— start Data provided —

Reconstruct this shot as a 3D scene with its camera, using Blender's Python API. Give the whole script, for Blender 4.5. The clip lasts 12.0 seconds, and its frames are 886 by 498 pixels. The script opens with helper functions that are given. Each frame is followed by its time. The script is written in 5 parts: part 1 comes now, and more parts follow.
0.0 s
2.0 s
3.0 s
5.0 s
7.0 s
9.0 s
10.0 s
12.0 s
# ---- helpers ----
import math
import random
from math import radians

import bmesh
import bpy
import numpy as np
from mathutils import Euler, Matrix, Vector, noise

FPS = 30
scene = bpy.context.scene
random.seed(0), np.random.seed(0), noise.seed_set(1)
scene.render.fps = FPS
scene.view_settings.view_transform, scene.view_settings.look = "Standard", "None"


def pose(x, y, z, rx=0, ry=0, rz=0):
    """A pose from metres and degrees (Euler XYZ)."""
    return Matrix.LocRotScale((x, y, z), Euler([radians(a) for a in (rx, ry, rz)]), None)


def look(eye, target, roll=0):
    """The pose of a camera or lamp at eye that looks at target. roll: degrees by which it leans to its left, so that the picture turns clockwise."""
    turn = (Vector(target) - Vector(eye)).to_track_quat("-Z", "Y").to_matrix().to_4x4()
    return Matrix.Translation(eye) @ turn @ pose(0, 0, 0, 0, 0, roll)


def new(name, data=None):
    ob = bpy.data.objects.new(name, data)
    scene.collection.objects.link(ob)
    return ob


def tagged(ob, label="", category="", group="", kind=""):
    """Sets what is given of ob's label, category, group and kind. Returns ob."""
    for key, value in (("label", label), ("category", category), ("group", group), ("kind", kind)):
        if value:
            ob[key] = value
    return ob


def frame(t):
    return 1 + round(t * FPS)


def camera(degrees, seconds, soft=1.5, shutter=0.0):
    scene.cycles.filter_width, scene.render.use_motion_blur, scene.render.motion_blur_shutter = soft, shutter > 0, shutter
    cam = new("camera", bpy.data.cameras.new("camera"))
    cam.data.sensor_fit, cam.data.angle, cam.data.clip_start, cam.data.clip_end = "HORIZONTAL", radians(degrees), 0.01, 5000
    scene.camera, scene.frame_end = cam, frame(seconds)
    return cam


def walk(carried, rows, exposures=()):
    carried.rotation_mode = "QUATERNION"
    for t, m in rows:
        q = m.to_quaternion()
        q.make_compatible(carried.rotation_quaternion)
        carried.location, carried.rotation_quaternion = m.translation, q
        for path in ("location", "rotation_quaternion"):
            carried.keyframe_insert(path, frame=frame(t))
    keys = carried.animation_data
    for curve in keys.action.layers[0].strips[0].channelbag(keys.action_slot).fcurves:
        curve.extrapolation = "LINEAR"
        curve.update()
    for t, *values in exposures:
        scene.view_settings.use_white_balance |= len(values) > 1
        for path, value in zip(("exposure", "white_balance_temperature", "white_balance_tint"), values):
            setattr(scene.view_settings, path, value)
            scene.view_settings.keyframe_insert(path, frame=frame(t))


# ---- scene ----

— end Data provided —

**What this task involves:** Extract all of the material exactly as it is written.

**Task solution:**
Reconstruct this shot as a 3D scene with its camera, using Blender's Python API. Give the whole script, for Blender 4.5. The clip lasts 12.0 seconds, and its frames are 886 by 498 pixels. The script opens with helper functions that are given. Each frame is followed by its time. The script is written in 5 parts: part 1 comes now, and more parts follow.
0.0 s
2.0 s
3.0 s
5.0 s
7.0 s
9.0 s
10.0 s
12.0 s
# ---- helpers ----
import math
import random
from math import radians

import bmesh
import bpy
import numpy as np
from mathutils import Euler, Matrix, Vector, noise

FPS = 30
scene = bpy.context.scene
random.seed(0), np.random.seed(0), noise.seed_set(1)
scene.render.fps = FPS
scene.view_settings.view_transform, scene.view_settings.look = "Standard", "None"


def pose(x, y, z, rx=0, ry=0, rz=0):
    """A pose from metres and degrees (Euler XYZ)."""
    return Matrix.LocRotScale((x, y, z), Euler([radians(a) for a in (rx, ry, rz)]), None)


def look(eye, target, roll=0):
    """The pose of a camera or lamp at eye that looks at target. roll: degrees by which it leans to its left, so that the picture turns clockwise."""
    turn = (Vector(target) - Vector(eye)).to_track_quat("-Z", "Y").to_matrix().to_4x4()
    return Matrix.Translation(eye) @ turn @ pose(0, 0, 0, 0, 0, roll)


def new(name, data=None):
    ob = bpy.data.objects.new(name, data)
    scene.collection.objects.link(ob)
    return ob


def tagged(ob, label="", category="", group="", kind=""):
    """Sets what is given of ob's label, category, group and kind. Returns ob."""
    for key, value in (("label", label), ("category", category), ("group", group), ("kind", kind)):
        if value:
            ob[key] = value
    return ob


def frame(t):
    return 1 + round(t * FPS)


def camera(degrees, seconds, soft=1.5, shutter=0.0):
    scene.cycles.filter_width, scene.render.use_motion_blur, scene.render.motion_blur_shutter = soft, shutter > 0, shutter
    cam = new("camera", bpy.data.cameras.new("camera"))
    cam.data.sensor_fit, cam.data.angle, cam.data.clip_start, cam.data.clip_end = "HORIZONTAL", radians(degrees), 0.01, 5000
    scene.camera, scene.frame_end = cam, frame(seconds)
    return cam


def walk(carried, rows, exposures=()):
    carried.rotation_mode = "QUATERNION"
    for t, m in rows:
        q = m.to_quaternion()
        q.make_compatible(carried.rotation_quaternion)
        carried.location, carried.rotation_quaternion = m.translation, q
        for path in ("location", "rotation_quaternion"):
            carried.keyframe_insert(path, frame=frame(t))
    keys = carried.animation_data
    for curve in keys.action.layers[0].strips[0].channelbag(keys.action_slot).fcurves:
        curve.extrapolation = "LINEAR"
        curve.update()
    for t, *values in exposures:
        scene.view_settings.use_white_balance |= len(values) > 1
        for path, value in zip(("exposure", "white_balance_temperature", "white_balance_tint"), values):
            setattr(scene.view_settings, path, value)
            scene.view_settings.keyframe_insert(path, frame=frame(t))


# ---- scene ----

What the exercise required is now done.